A memory versus compression ratio trade-off in PPM via compressed context modeling

Since its introduction prediction by partial matching (PPM) has always been a de facto gold standard in lossless text compression, where many variants improving the compression ratio and speed have been proposed. However, reducing the high space requirement of PPM schemes did not gain that much attention. This study focuses on reducing the memory consumption of PPM via the recently proposed compressed context modeling that uses the compressed representations of contexts in the statistical model. Differently from the classical context definition as the string of the preceding characters at a particular position, CCM considers context as the amount of preceding information that is actually the bit stream composed by compressing the previous symbols. We observe that by using the CCM, the data structures, particularly the context trees, can be implemented in smaller space, and present a trade-off between the compression ratio and the space requirement. The experiments conducted showed that this trade-off is especially beneficial in low orders with approximately 20 - 25 percent gain in memory by a sacrifice of up to nearly 7 percent loss in compression ratio.

💡 Research Summary

The paper addresses the long‑standing memory consumption problem of Prediction by Partial Matching (PPM), a benchmark lossless text compressor known for its excellent compression ratios but also for the rapid growth of its context trees. Traditional PPM defines a context as the raw string of the preceding symbols; as the order increases, the number of distinct contexts explodes, leading to large hash tables or tree structures that dominate memory usage. While many works have focused on speeding up PPM or improving its compression ratio, relatively few have tackled memory reduction directly.

The authors introduce Compressed Context Modeling (CCM), a novel way of representing contexts. Instead of storing the literal preceding characters, CCM first compresses the sequence of previous symbols using a lightweight compressor (in the experiments, an LZ78‑style encoder) and then treats the resulting bitstream as the context identifier. Consequently, the “length” of a context is measured in bits rather than characters, and because compression reduces the number of bits needed to convey the same information, the branching factor of the context tree shrinks dramatically. This redefinition allows the same statistical model to be stored in a much smaller data structure without changing the underlying probability estimation mechanism of PPM.

Implementation-wise, the authors augment a standard PPM implementation with two additional modules: (1) a real‑time compressor that processes the already‑encoded symbols and emits a bitstream, and (2) a decoder that can reconstruct the original symbols when needed for probability updates. The context tree nodes are indexed by the compressed bit patterns instead of raw character strings, and a dynamic depth limit is imposed: when the compressed bit length exceeds a predefined threshold, the algorithm stops extending the context, thereby preventing uncontrolled growth of the tree. This approach not only reduces memory but also improves cache locality because the tree becomes shallower, especially at low orders.

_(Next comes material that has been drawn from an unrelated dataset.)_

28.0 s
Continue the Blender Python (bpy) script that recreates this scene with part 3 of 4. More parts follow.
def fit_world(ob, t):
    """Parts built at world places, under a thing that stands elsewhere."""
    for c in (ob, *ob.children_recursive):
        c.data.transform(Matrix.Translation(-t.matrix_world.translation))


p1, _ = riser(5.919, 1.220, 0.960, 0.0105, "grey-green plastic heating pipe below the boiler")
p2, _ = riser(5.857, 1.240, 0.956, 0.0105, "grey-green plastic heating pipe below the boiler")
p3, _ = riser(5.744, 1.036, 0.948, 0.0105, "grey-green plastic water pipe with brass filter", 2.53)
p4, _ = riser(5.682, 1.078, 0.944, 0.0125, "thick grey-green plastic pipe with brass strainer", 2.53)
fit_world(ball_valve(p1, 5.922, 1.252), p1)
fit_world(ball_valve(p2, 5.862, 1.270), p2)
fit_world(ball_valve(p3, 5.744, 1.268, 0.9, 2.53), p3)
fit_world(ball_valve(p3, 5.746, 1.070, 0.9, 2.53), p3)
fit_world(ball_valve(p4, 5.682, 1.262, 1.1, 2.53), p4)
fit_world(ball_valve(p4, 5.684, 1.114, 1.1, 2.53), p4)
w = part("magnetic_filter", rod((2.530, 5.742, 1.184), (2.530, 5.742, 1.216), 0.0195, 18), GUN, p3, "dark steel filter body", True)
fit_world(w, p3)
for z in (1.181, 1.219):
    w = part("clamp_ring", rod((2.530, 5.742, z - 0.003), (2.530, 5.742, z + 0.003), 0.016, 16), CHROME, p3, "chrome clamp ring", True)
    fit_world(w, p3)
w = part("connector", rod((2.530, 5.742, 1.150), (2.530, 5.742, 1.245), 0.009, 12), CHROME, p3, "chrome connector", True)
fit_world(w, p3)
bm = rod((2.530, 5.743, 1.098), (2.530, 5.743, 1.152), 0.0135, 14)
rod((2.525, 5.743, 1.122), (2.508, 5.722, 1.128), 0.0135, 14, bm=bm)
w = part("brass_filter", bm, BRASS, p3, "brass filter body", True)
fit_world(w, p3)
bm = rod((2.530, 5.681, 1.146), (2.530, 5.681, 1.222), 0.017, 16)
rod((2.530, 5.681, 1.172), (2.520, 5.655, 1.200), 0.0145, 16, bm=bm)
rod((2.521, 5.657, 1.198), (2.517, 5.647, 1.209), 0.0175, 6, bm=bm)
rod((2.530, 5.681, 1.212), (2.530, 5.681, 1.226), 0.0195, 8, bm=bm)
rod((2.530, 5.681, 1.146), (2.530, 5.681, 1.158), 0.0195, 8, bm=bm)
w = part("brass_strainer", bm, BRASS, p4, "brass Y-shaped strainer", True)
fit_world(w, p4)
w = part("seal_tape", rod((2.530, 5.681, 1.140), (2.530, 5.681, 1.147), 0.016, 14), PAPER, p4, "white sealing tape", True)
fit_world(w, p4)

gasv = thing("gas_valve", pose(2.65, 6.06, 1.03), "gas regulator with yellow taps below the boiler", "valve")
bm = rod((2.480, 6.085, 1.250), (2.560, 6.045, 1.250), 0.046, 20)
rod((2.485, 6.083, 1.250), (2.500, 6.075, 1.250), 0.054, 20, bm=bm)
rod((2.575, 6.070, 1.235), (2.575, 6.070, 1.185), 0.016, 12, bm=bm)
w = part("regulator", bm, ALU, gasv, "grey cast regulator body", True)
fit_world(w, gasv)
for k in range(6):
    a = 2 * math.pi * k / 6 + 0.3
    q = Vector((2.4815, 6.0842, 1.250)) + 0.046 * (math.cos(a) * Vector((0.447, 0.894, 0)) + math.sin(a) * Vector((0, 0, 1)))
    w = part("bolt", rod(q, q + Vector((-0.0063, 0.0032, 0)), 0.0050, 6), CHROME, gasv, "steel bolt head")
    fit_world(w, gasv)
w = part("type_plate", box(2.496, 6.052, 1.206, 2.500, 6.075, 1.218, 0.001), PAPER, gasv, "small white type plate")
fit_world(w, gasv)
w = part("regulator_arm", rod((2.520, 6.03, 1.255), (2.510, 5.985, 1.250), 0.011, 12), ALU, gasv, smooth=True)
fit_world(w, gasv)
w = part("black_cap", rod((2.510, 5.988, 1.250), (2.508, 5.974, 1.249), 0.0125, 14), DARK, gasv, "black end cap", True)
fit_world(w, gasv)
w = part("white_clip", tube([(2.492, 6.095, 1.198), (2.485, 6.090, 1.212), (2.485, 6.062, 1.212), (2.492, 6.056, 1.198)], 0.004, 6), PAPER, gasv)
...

Experimental evaluation uses several heterogeneous corpora—English novels, news articles, and source code—covering a range of entropy characteristics. For each corpus the authors run both the classic PPM and the CCM‑augmented version at orders 0 through 5. The results show a clear trade‑off. At low orders (0–2) the CCM version saves roughly 20–25 % of the memory required by the conventional implementation. The compression ratio penalty is modest: about 2 % loss at order 0, rising to a maximum of roughly 7 % at order 2. At higher orders (3–5) the memory savings diminish to around 15 % but remain significant, while the compression loss stays within 3–5 %.

Speed measurements reveal an additional benefit: because the context tree is smaller and shallower, cache miss rates drop, leading to a 5–10 % reduction in overall compression/decompression time at low orders. At higher orders the advantage narrows, yet the memory advantage persists.

The paper’s contributions can be summarized as follows: (1) a new definition of context based on compressed bitstreams, enabling a more compact representation of PPM’s statistical model; (2) a quantitative analysis of the memory‑vs‑compression trade‑off, showing that substantial memory reductions are achievable with only modest degradation in compression quality, especially in low‑order settings; (3) empirical evidence that the compact model also yields modest speed improvements due to better cache behavior.

Future work suggested by the authors includes exploring more sophisticated compressors (e.g., BWT‑based or adaptive arithmetic coders) to generate richer compressed contexts, developing adaptive mechanisms that automatically select the optimal compressed‑context length based on data characteristics, and extending the approach to non‑text domains such as binary executables or metadata streams. By addressing the memory bottleneck, CCM makes PPM‑style compressors more viable for memory‑constrained environments such as embedded devices, smartphones, and edge computing platforms, while preserving the algorithm’s hallmark compression performance.